The chosen one was Juan de Oñate, son of a wealthy mining family in Zacatecas, who had proven himself as a soldier in wars with Mexico’s indigenous people. However, Spanish bureaucracy and local jealousies and intrigues ensnared Oñate and his 500 recruits for 28 months. It was financially and emotionally draining.

Making their way slowly up the Rio Grande Valley, the lumbering mass had peaceful interactions with pueblos all the way to San Juan Pueblo (Ohkay Owingeh), where they stopped and took up residence inside the pueblo. At each village the Spaniards held a ceremony in which the local people pledged their loyalty to the crown although the natives may not have understood what they were signing up for.

Acoma Pueblo, untouchable on its lofty rock perch, resisted. After a clash at the pueblo that cost the lives of Oñate’s beloved nephew and 12 other men, we might expect Oñate to lash out, but he didn’t. He prayed and consulted with priests and officers. They worried that if they didn’t punish Acoma severely, the other pueblos might rise up against them. The consensus was that under Spanish law it would be a just war.

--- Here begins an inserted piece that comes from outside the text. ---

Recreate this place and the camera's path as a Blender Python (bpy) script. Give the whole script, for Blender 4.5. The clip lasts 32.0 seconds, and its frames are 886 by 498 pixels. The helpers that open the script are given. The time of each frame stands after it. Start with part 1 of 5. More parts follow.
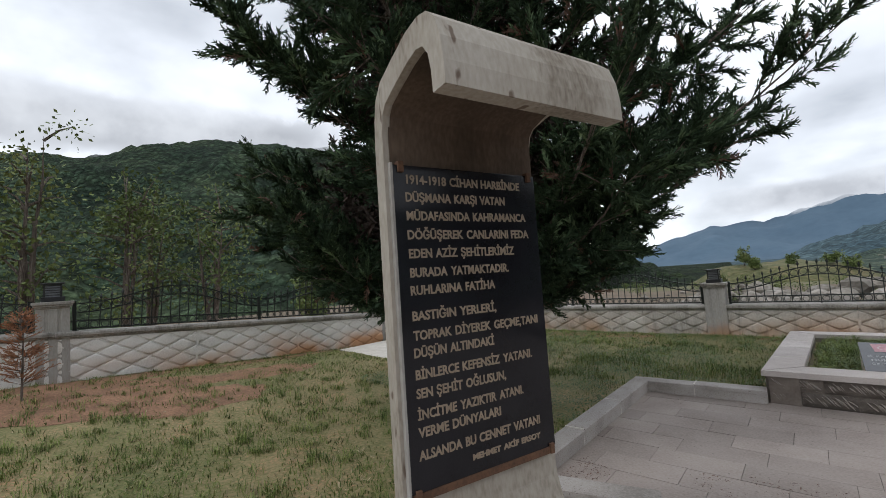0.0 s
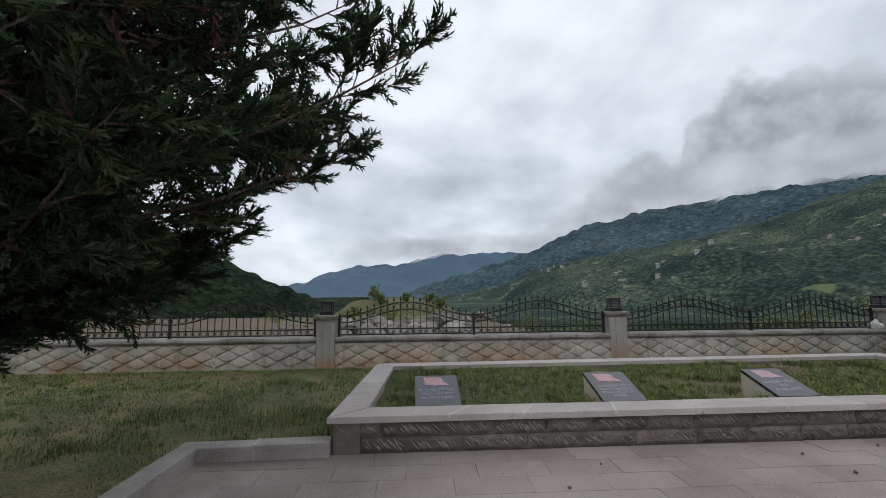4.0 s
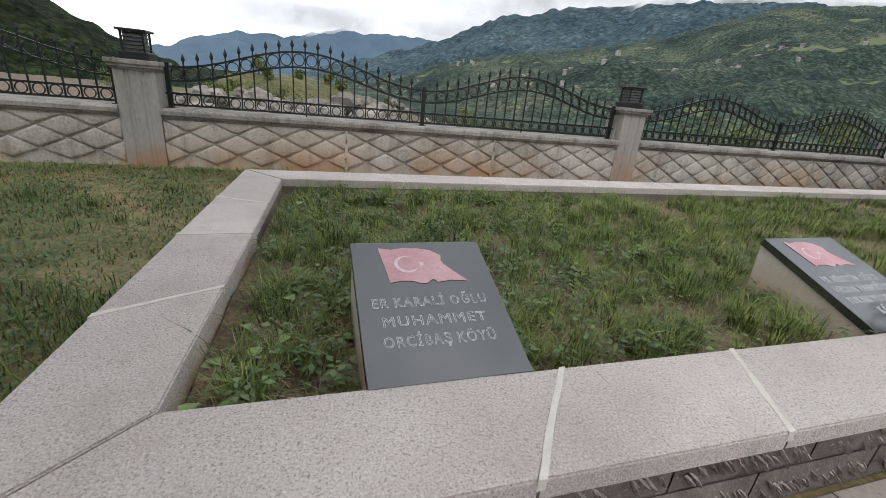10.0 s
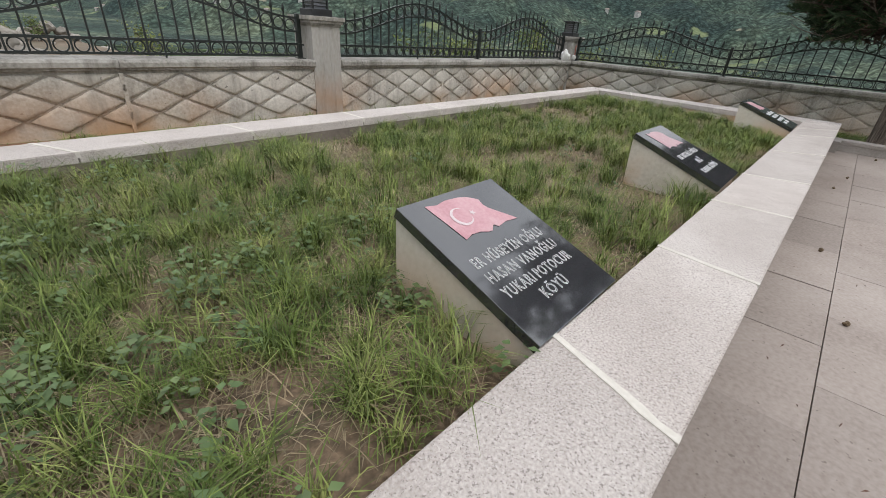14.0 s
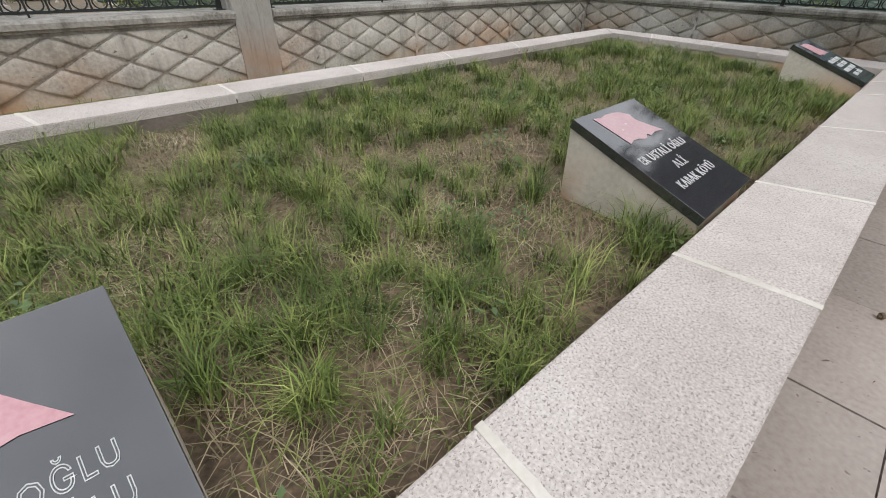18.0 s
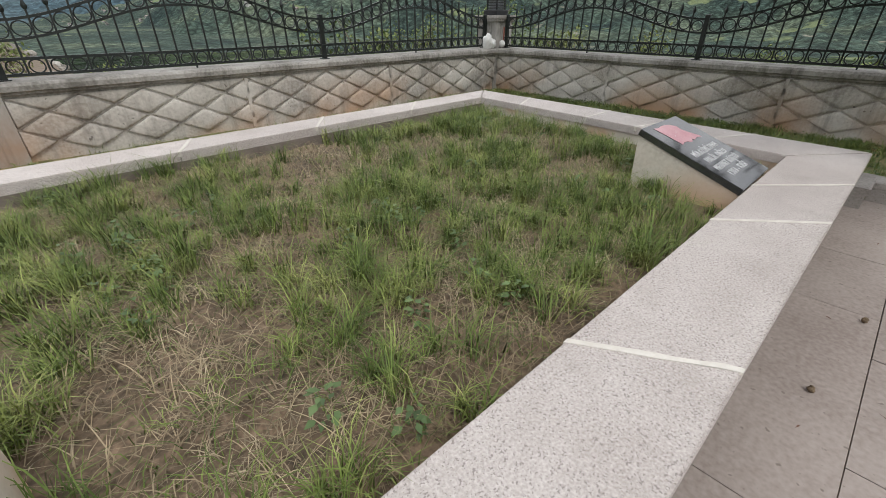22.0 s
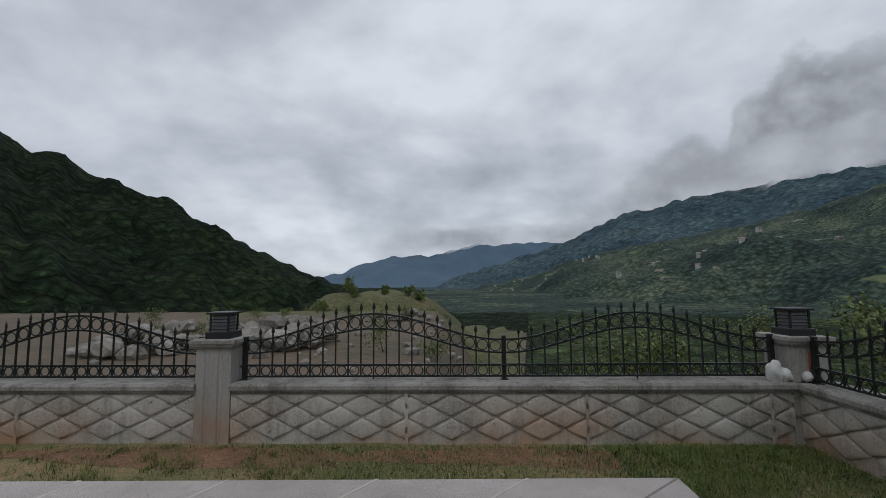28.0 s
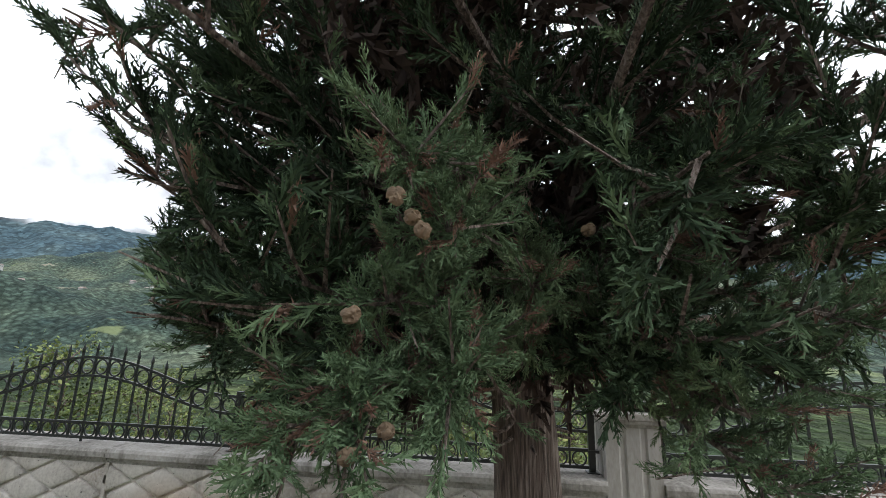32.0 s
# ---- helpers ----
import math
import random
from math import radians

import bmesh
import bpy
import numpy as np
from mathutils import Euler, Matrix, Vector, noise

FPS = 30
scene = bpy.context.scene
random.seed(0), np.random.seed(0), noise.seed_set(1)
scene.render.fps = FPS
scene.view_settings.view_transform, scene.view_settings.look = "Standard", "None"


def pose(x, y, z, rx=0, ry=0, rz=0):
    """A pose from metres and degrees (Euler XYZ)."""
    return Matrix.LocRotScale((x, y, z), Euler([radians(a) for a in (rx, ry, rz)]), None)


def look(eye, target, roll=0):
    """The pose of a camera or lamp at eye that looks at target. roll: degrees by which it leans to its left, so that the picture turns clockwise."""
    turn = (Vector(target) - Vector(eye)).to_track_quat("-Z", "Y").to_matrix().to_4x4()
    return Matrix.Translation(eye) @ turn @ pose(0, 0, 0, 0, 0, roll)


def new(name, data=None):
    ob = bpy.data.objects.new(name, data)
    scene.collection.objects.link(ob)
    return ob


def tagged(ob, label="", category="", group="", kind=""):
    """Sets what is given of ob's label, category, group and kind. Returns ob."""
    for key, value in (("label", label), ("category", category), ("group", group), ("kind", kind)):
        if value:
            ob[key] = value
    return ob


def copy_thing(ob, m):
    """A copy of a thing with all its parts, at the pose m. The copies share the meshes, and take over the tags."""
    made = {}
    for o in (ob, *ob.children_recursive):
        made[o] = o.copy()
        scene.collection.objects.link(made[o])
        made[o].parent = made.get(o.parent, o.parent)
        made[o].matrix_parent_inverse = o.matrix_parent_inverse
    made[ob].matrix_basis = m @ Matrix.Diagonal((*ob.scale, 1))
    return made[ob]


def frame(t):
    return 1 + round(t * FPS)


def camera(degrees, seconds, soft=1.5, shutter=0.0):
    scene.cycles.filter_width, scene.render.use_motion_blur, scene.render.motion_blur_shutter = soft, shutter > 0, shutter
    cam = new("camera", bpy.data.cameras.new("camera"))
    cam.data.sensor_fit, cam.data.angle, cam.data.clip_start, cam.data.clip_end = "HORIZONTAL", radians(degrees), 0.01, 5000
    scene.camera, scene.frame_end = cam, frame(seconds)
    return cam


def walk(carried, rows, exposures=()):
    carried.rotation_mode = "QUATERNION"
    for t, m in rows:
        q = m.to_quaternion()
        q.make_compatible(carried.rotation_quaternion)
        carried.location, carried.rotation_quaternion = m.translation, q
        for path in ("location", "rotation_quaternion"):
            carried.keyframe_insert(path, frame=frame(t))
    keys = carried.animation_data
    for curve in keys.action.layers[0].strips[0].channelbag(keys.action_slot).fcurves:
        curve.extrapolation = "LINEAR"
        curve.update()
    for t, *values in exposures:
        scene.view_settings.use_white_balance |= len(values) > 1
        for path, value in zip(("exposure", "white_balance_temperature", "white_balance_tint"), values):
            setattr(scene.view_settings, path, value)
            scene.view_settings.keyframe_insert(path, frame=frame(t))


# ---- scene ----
cam = camera(93.0, 32.0, soft=0.6)
PATH = [
    (0, 1.577, -10.615, 1.540, 94.04, 3.87, 41.24),
    (0.5, 1.586, -10.579, 1.547, 93.99, 4.34, 38.10),
    (1, 1.674, -10.470, 1.563, 94.45, 4.28, 32.30),
    (1.5, 1.768, -10.365, 1.553, 95.28, 3.68, 24.62),
    (2, 1.770, -10.221, 1.537, 95.90, 2.94, 14.77),
    (2.5, 1.793, -10.008, 1.525, 96.13, 2.62, 6.94),
    (3, 1.894, -9.673, 1.501, 96.24, 2.68, 4.48),
    (3.5, 1.922, -9.414, 1.485, 96.27, 1.57, 0.38),
    (5.5, 2.089, -8.134, 1.428, 93.70, -0.42, -9.71),
    (6, 2.188, -7.880, 1.373, 92.21, -0.78, -12.75),
    (6.5, 2.262, -7.529, 1.365, 90.82, -2.09, -15.83),
    (7, 2.310, -7.222, 1.327, 89.31, -3.44, -20.45),
    (7.5, 2.334, -6.940, 1.294, 87.27, -3.99, -23.79),
    (8, 2.302, -6.635, 1.267, 84.68, -4.29, -22.72),
    (8.5, 2.138, -6.351, 1.220, 80.36, -4.67, -20.56),
    (9, 1.955, -6.080, 1.178, 76.61, -5.14, -17.50),
    (9.5, 1.834, -5.779, 1.124, 73.33, -5.46, -14.97),
    (10, 1.764, -5.543, 1.075, 69.14, -5.26, -15.73),
    (10.5, 1.741, -5.330, 1.032, 64.66, -5.28, -18.09),
    (11, 1.750, -5.196, 1.017, 62.04, -5.22, -20.74),
    (11.5, 1.872, -5.109, 0.985, 60.10, -3.78, -22.90),
    (12, 2.065, -5.062, 0.991, 59.75, -2.59, -30.49),
    (12.5, 2.330, -5.011, 1.020, 60.84, -2.36, -39.97),
    (13, 2.578, -4.999, 1.022, 61.92, -2.21, -44.08),
    (13.5, 2.852, -5.029, 1.035, 62.45, -2.87, -45.14),
    (14, 3.068, -5.007, 1.025, 62.40, -3.75, -46.71),
    (14.5, 3.272, -4.950, 1.002, 60.91, -4.12, -45.91),
    (16.5, 3.705, -4.899, 0.965, 53.37, -3.11, -35.81),
    (17, 3.834, -4.862, 0.942, 53.79, -1.19, -37.54),
    (17.5, 4.059, -4.874, 0.979, 53.06, -2.29, -39.87),
    (18, 4.371, -4.930, 1.014, 55.83, -1.03, -42.37),
    (18.5, 4.672, -4.900, 1.011, 57.18, -1.68, -44.94),
    (19, 4.939, -4.862, 1.014, 57.48, -1.87, -46.50),
    (19.5, 5.191, -4.884, 0.993, 57.33, -1.44, -45.77),
    (20, 5.398, -4.901, 0.980, 56.67, -1.30, -43.39),
    (20.5, 5.626, -4.908, 0.955, 56.72, -0.62, -40.72),
    (21, 5.865, -4.946, 1.002, 56.28, -0.38, -39.85),
    (21.5, 6.162, -5.021, 1.037, 58.63, -0.13, -40.92),
    (22, 6.531, -5.037, 1.068, 60.91, -0.01, -43.15),
    (22.5, 6.893, -5.025, 1.073, 63.00, -0.25, -46.38),
    (23, 7.278, -5.060, 1.098, 64.72, -1.47, -48.01),
    (23.5, 7.625, -5.056, 1.124, 66.90, -2.62, -49.45),
    (24, 7.966, -5.016, 1.137, 68.07, -2.68, -50.43),
    (24.5, 8.266, -5.020, 1.121, 68.76, -2.32, -49.16),
    (25, 8.538, -4.999, 1.158, 69.99, -1.93, -45.30),
    (25.5, 8.819, -4.910, 1.212, 73.77, -1.64, -39.06),
    (26, 9.008, -4.855, 1.334, 80.21, -2.41, -30.28),
    (26.5, 9.087, -4.819, 1.461, 86.86, -1.03, -20.07),
    (28.5, 8.706, -4.676, 1.644, 95.55, 0.54, 3.35),
    (29, 8.721, -4.671, 1.650, 96.54, -1.08, -0.54),
    (29.5, 8.819, -4.681, 1.648, 98.54, -2.27, -12.57),
    (30, 8.936, -4.759, 1.622, 99.94, -3.08, -28.45),
    (30.5, 8.981, -4.933, 1.607, 100.72, -3.62, -41.63),
    (31, 8.959, -5.094, 1.579, 101.14, -2.85, -54.92),
    (31.5, 8.952, -5.198, 1.563, 101.13, -1.95, -70.34),
    (32, 8.924, -5.308, 1.540, 102.30, -1.43, -82.62),
]
EXPOSURES = [(0, -0.5, 6150, 10), (1.5, -0.7, 6100, 10), (3.5, -0.9, 6050, 10), (6, -0.95, 6050, 10), (7, -1.05, 6100, 10), (8, -1.05, 6150, 10), (9, -0.65, 6200, 10), (10, -0.2, 6300, 10), (12, 0.08, 6350, 10), (14, 0.05, 6350, 10), (17, 0.0, 6350, 10), (21, 0.1, 6400, 10), (22, 0.05, 6400, 10), (23, 0.2, 6380, 10), (24, 0.3, 6350, 10), (25, 0.38, 6450, 10), (25.5, 0.22, 6350, 10), (26, -0.05, 6300, 10), (26.5, -0.5, 6150, 10), (28.5, -1.35, 6000, 10), (30, -1.35, 6000, 10), (31, -0.85, 6150, 10), (31.5, -0.2, 6180, 10), (32, 0.36, 6200, 10)]
walk(cam, [(r[0], pose(*r[1:])) for r in PATH], EXPOSURES)

# ---------------- sky and sun ----------------
SUN_AZ, SUN_EL = radians(-112), radians(56)
world = bpy.data.worlds.new("overcast_sky")
scene.world = world
world.use_nodes = True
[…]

The outnumbered Spanish, using stealth and superior weaponry, killed hundreds, destroyed the pueblo, and took 500 captives. At Santo Domingo (Kewa) Pueblo, Oñate ordered decades of servitude for all, and 24 men would have one foot cut off. This was a typical punishment among Europeans of the time – not something Oñate dreamed up to torment the Acomas.

Did the amputations take place? Simmons wrote in his 1991 book, “The Last Conquistador: Juan de Oñate and the Settling of the Far Southwest,” that they did. But as he continued to research, Simmons came to have his doubts. So did historian John Kessell. Both had seen a document describing Oñate’s plan to order severe punishments but then allow the priests to argue against it so the priests would look like heroes. Kessell wrote that “the historical record makes no mention of a one-footed Acoma slave. Cutting off a foot, after all, rendered a potential worker all but useless.”

Bottom line: Nobody knows. The surviving records are thin. A year or so later, the Acomas, footless or not, escaped, returned home, and within three years rebuilt their pueblo. Oñate was later tried for that and other violent acts and given a light sentence. He later cleared his name, recovered his fortune, and died a successful man in Spain.

Now we’re debating Oñate’s statue. Again. His modern critics wonder why he’s “honored” with a statue. The answer is, it’s more a recognition. History is objective. It records Oñate’s entrada, the difficult journey, privations in a remote outpost, rebellions by settlers, war on Acoma, and his resignation as governor. History also sees Oñate extending the Camino Real by 700 miles, founding a new Spanish province and the first municipality (Santa Fe), and launching mining and livestock industries.

Española and Albuquerque should bring Don Juan indoors and tell his story.

In 2011 Kessell wrote, “No matter how Oñate’s brutal sentence played out, is it not time, four hundred years later, to forgive? Put bluntly, to get over it? Unforgiveness – enshrining one’s victimhood – does provide a satisfying power over the accused. By claiming moral high ground, unforgivers also grab attention. But they do so at a price.”

Activists are staying angry but to what end? Pueblo governments have stayed out of this fight. It’s not 1599 anymore. Their concerns are for the people of today.